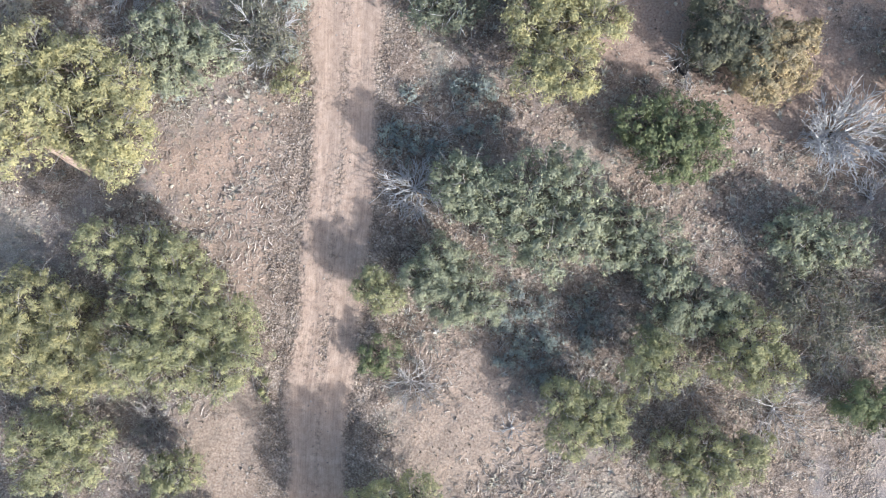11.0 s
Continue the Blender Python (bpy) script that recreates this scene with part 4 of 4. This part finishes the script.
plant("mixed", 0.9, 10.70, -3.66, [(-0.77, 0.22, 1.17), (0.80, 0.08, 1.09), (1.56, -0.24, 0.78), (-1.72, -0.52, 0.70)])
plant("olive", 2.8, 4.11, -1.52, [(-1.24, 0.11, 1.05), (-0.10, -0.48, 0.73), (0.91, 0.76, 0.90), (1.27, -0.35, 0.87), (0.80, -0.96, 0.55), (-2.09, 0.31, 0.51)])
plant("straw", 1.0, -7.93, -0.43, [(-0.93, 0.31, 1.40), (0.85, 0.74, 1.24), (-0.76, -0.93, 1.24), (0.86, -0.54, 1.17), (2.29, 1.18, 0.78), (-2.25, -0.75, 0.62)])
plant("olive", 0.4, -11.40, -0.34, [(0.00, 0.00, 0.32)])
# tree beyond the eastern edge of view, added for the shade it casts
plant("olive", 3.2, 12.78, 0.40, [(-0.35, 0.05, 0.86), (0.46, -0.50, 0.86), (-0.21, 0.80, 0.65)])
plant("olive", 3.0, 3.11, 1.37, [(-1.65, -0.18, 1.04), (-0.36, 0.37, 1.23), (1.06, 0.57, 1.09), (0.72, -0.67, 1.04), (-0.66, -0.72, 0.80), (1.69, 0.33, 0.65)])
plant("olive", 0.5, -5.39, 1.43, [(-0.00, 0.00, 0.44)])
plant("tan", 1.7, -10.15, 1.79, [(-1.19, 0.08, 1.09), (0.53, 0.65, 1.14), (2.20, 0.58, 0.91), (-1.75, -1.05, 0.91), (0.37, -0.56, 0.99)])
# also out of view, placed to shade the bushes west of it
plant("olive", 3.6, 12.35, 2.72, [(-0.35, -0.20, 0.85), (0.32, 0.65, 0.99), (0.20, -0.94, 0.85), (-0.80, 0.71, 0.51)])
plant("olive", 3.3, -12.43, 2.94, [(0.44, 1.76, 1.12), (0.03, 0.06, 1.28), (1.78, 0.08, 0.96), (-0.04, -1.68, 1.04), (1.45, -1.03, 0.88), (-1.46, 0.98, 1.12), (-1.19, -0.79, 1.12)])
plant("mixed", 1.5, 1.62, 2.96, [(-0.54, -0.11, 0.85), (0.45, 0.37, 0.85), (-1.02, -0.89, 0.58), (1.36, 0.38, 0.55)])
plant("mixed", 2.7, 9.51, 3.28, [(-1.26, 0.57, 1.10), (-0.08, 1.24, 1.10), (-1.32, -0.62, 0.95), (0.13, -0.63, 1.24), (1.05, -1.63, 0.95), (1.20, 0.61, 1.17)])
plant("dark", 0.35, -5.18, 4.22, [(0.00, 0.00, 0.22)])
plant("gold", 2.8, -8.61, 9.80, [(1.22, 2.30, 0.94), (-1.18, 1.46, 0.85), (-3.94, 0.56, 0.81), (-5.27, -0.22, 1.01), (-2.24, 0.06, 1.14), (-0.37, 0.58, 1.01), (1.12, 0.71, 1.14), (2.93, 0.97, 1.27), (4.21, 0.16, 0.68), (2.49, -0.59, 1.27), (0.66, -0.69, 1.14), (-1.30, -1.14, 0.98), (-3.41, -0.62, 0.98), (-0.64, -2.13, 0.68), (1.67, -1.79, 0.85), (3.45, -1.44, 0.68)])
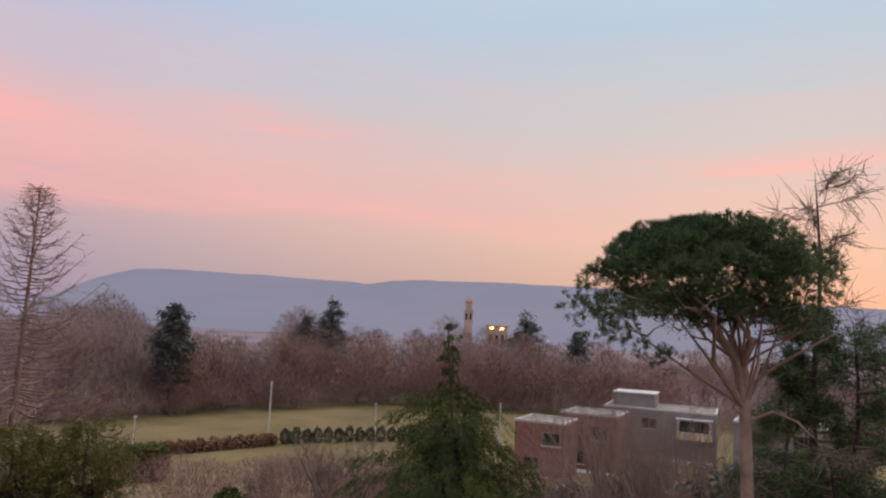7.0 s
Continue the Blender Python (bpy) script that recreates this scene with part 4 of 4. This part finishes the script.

Objective -
Transcribe the whole listing exactly. Pictures are excluded.

Worked answer -
11.0 s
Continue the Blender Python (bpy) script that recreates this scene with part 4 of 4. This part finishes the script.
plant("mixed", 0.9, 10.70, -3.66, [(-0.77, 0.22, 1.17), (0.80, 0.08, 1.09), (1.56, -0.24, 0.78), (-1.72, -0.52, 0.70)])
plant("olive", 2.8, 4.11, -1.52, [(-1.24, 0.11, 1.05), (-0.10, -0.48, 0.73), (0.91, 0.76, 0.90), (1.27, -0.35, 0.87), (0.80, -0.96, 0.55), (-2.09, 0.31, 0.51)])
plant("straw", 1.0, -7.93, -0.43, [(-0.93, 0.31, 1.40), (0.85, 0.74, 1.24), (-0.76, -0.93, 1.24), (0.86, -0.54, 1.17), (2.29, 1.18, 0.78), (-2.25, -0.75, 0.62)])
plant("olive", 0.4, -11.40, -0.34, [(0.00, 0.00, 0.32)])
# tree beyond the eastern edge of view, added for the shade it casts
plant("olive", 3.2, 12.78, 0.40, [(-0.35, 0.05, 0.86), (0.46, -0.50, 0.86), (-0.21, 0.80, 0.65)])
plant("olive", 3.0, 3.11, 1.37, [(-1.65, -0.18, 1.04), (-0.36, 0.37, 1.23), (1.06, 0.57, 1.09), (0.72, -0.67, 1.04), (-0.66, -0.72, 0.80), (1.69, 0.33, 0.65)])
plant("olive", 0.5, -5.39, 1.43, [(-0.00, 0.00, 0.44)])
plant("tan", 1.7, -10.15, 1.79, [(-1.19, 0.08, 1.09), (0.53, 0.65, 1.14), (2.20, 0.58, 0.91), (-1.75, -1.05, 0.91), (0.37, -0.56, 0.99)])
# also out of view, placed to shade the bushes west of it
plant("olive", 3.6, 12.35, 2.72, [(-0.35, -0.20, 0.85), (0.32, 0.65, 0.99), (0.20, -0.94, 0.85), (-0.80, 0.71, 0.51)])
plant("olive", 3.3, -12.43, 2.94, [(0.44, 1.76, 1.12), (0.03, 0.06, 1.28), (1.78, 0.08, 0.96), (-0.04, -1.68, 1.04), (1.45, -1.03, 0.88), (-1.46, 0.98, 1.12), (-1.19, -0.79, 1.12)])
plant("mixed", 1.5, 1.62, 2.96, [(-0.54, -0.11, 0.85), (0.45, 0.37, 0.85), (-1.02, -0.89, 0.58), (1.36, 0.38, 0.55)])
plant("mixed", 2.7, 9.51, 3.28, [(-1.26, 0.57, 1.10), (-0.08, 1.24, 1.10), (-1.32, -0.62, 0.95), (0.13, -0.63, 1.24), (1.05, -1.63, 0.95), (1.20, 0.61, 1.17)])
plant("dark", 0.35, -5.18, 4.22, [(0.00, 0.00, 0.22)])
plant("gold", 2.8, -8.61, 9.80, [(1.22, 2.30, 0.94), (-1.18, 1.46, 0.85), (-3.94, 0.56, 0.81), (-5.27, -0.22, 1.01), (-2.24, 0.06, 1.14), (-0.37, 0.58, 1.01), (1.12, 0.71, 1.14), (2.93, 0.97, 1.27), (4.21, 0.16, 0.68), (2.49, -0.59, 1.27), (0.66, -0.69, 1.14), (-1.30, -1.14, 0.98), (-3.41, -0.62, 0.98), (-0.64, -2.13, 0.68), (1.67, -1.79, 0.85), (3.45, -1.44, 0.68)])
7.0 s
Continue the Blender Python (bpy) script that recreates this scene with part 4 of 4. This part finishes the script.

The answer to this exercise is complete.